🍃On dreaming in a new year. 🍃
It was one of those marvellous half-hours of a lifetime….

This year has arrived amidst incessant rain and some truly horrible news about the many, many ways in which people can truly devastate other human beings. And in that knowledge, I find I can sometimes feel so overwhelmed; trying to acknowledge and understand everything that is going on.
How does one retain their quiet capacity for joy remain despite that overwhelm of anxiety and sadness?
Last year was a year of endings for me alongside of a growing awareness within me of a desire for change. I spent much of last year quietly folding away the life of my dear friend who had passed away. It was a very new experience for me – as I learnt how to navigate the necessary formality of someone’s death – filling out forms, making telephone calls, scanning documents and sending identification, alongside the delicate process of going through someone’s intimate belongings and deciding what to do with them.
It felt like a year of ghosts and memories; mine and other people’s, and a necessary process of acknowledging them. With much of the emphasis of this year being about someone’s passing, and their absence – it made me take notice of just about everything in my day-to-day life and how everything needed to re adjust to that loss.
And with this new year, I wanted to acknowledge the experiences I had last year, and the many subtle ways it changed me. And I wanted to find room for those changes in the every day threads and footsteps of my life.

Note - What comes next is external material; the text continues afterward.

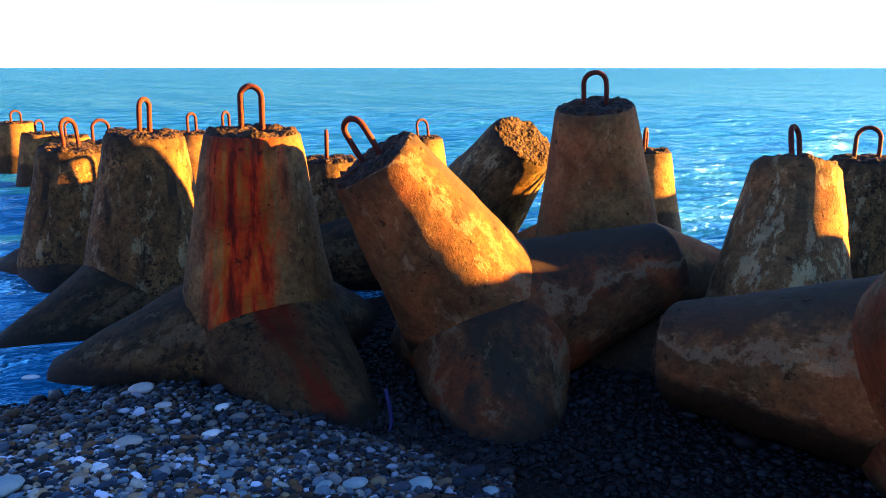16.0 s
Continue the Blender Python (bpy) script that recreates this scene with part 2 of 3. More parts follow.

I thought about friendship, family, home and belonging. I thought about what really matters, and then how to tell that it matters when it’s happening to you right in that very moment. I thought about courage – and the way you need to be brave to open your heart and your mind – so that not only do you see what is right for you – but that you are able to see it and embrace it fully, and most of all not let it pass you by.
When I began to write this post earlier, feeling that familiar difficulty in getting started, I felt I needed to find something to pin my feelings to; something that would act as a touchstone for what it was I really wanted to write. I was looking for something that would anchor my feelings, helping them move into words, into something more resolved and able to be expressed and shared. I was looking for guidance to understand.
I sat down in my armchair by the fire, and began looking at an old book I had by the Shropshire writer, Mary Webb. She was a writer from the place I live now, her writing thematically and poetically rooted firmly in the South Shropshire landscape. A place of hills and wildness and an other worldly atmosphere she captures so beautifully. She was writer I discovered quite a few years ago when I wrote about her for my dissertation at University, unaware that years down the land I would live exactly where I used to read about.

The book was published posthumously, as she died very young and it included an incomplete novel and some short stories. With the fire going, I began to read one of the short stories I hadn’t read before. And suddenly, there it was, the words I had been searching for to describe what I had been feeling but unable to express.
“It was one of those marvellous half-hours of a lifetime, which blossoms on…”

That was it. I wanted to experience half-hours of gentle beauty that softly shone like light bouncing off copper pans, or be able to feel warmth throughout my body the way you do when the sun begins to set on a long, fine day. I want to experience moments of feeling like I am coming home; be that to a person or a place or both. I want to fell safe and loved.

That small sentence answered those doubts I had at the beginning; I don’t strive for a perfect life or want to push away, or be in denial to the harsher and crueller aspects of what it means to be human and to be alive. I want to remain, compassionate, engaged, I keep wanting to understand.
But I wasn’t to keep searching for all those marvellous half-hours of a lifetime too, shining my light towards those quiet joys; bringing them towards me and my little family with an open heart and arms.